Wednesday, November 11, 2009

Reporter's Notebook

Paul Leonard can be reached at

The truth behind the “ultimate sacrifice”

Whether it be called Fort Vancouver, or just plain Vancouver, Washington, this is a community that places a high value on service to one’s country.

Nearly 2,400 Washingtonians are stationed at posts throughout the world. Only last August, nearly 150 Clark County residents returned home from battle zones in Iraq and Afghanistan, with about a hundred remaining behind enemy lines.

On this Veterans Day, many Americans will remember the sacrifices and services of wars and military actions past. However, this year also brings sobering reflection on the ever-increasing list of perils facing our servicemen and women stationed abroad, and tragically and inexplicably, here at home as well.

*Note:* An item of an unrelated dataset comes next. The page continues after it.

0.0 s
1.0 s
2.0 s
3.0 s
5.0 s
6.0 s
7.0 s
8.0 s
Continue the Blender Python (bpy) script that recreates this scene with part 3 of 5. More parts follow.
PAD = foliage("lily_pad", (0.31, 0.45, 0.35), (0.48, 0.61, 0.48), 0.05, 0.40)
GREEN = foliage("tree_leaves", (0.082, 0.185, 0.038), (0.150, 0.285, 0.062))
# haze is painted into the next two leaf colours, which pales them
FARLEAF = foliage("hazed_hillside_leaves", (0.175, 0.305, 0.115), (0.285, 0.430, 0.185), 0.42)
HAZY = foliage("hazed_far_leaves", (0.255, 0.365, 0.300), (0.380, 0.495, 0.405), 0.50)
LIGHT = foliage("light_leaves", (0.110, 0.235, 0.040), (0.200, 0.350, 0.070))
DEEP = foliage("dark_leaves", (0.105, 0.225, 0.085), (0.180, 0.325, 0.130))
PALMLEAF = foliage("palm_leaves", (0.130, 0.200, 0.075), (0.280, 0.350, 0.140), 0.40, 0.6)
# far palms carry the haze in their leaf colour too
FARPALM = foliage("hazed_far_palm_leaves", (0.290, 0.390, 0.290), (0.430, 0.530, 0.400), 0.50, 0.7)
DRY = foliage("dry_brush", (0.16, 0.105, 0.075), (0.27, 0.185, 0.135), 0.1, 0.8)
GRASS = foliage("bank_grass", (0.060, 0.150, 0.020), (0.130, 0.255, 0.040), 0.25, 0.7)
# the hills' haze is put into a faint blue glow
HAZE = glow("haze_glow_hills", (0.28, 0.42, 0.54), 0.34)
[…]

What we term the “ultimate sacrifice” may seem poetic, full of much-deserved honor, dignity and respect. But underlying this phrase is the gritty reality of death, often inglorious, tragic and incomprehensible.

Politics aside, as President Obama prepares to decide the future course of this $231 billion (and counting) Afghan conflict, here’s a number, amongst many others, for him to keep in mind – 18.

That’s the number of Washingtonians killed in Afghanistan, including 25-year-old U.S. Army PFC Christopher “Ian” Walz, a Hudson’s Bay Graduate, Clark College student and a longtime Vancouver WinCo market employee with dreams of experiencing the wider world beyond his hometown.

“He really just wanted to travel, and he found the military was a way to do that,” WinCo produce department supervisor Shane Budge told the VBJ this week. “He had the travel bug.”

On Oct. 27, Walz was killed when his military vehicle hit an improvised explosive device in the Arghandab Valley near Kandahar. He was the eighth soldier stationed at Fort Lewis to die on the same day in an eight-year Afghan war against an insurgency growing bolder and deadlier with each new deployment of fresh American troops.

Back in Hazel Dell, Budge remembers Walz as a diligent employee, always smiling, with a laugh that he said stays with many employees at the store – many of whom worked with the fallen soldier for close to six years.

“I’ll always remember him as a good kid,” he said.

There’s something else Budge recalls clearly: Walz’ enthusiasm regarding Obama’s historic candidacy last year, made all the more poignant since it was the President who greeted this fallen soldier upon his return on his final voyage home.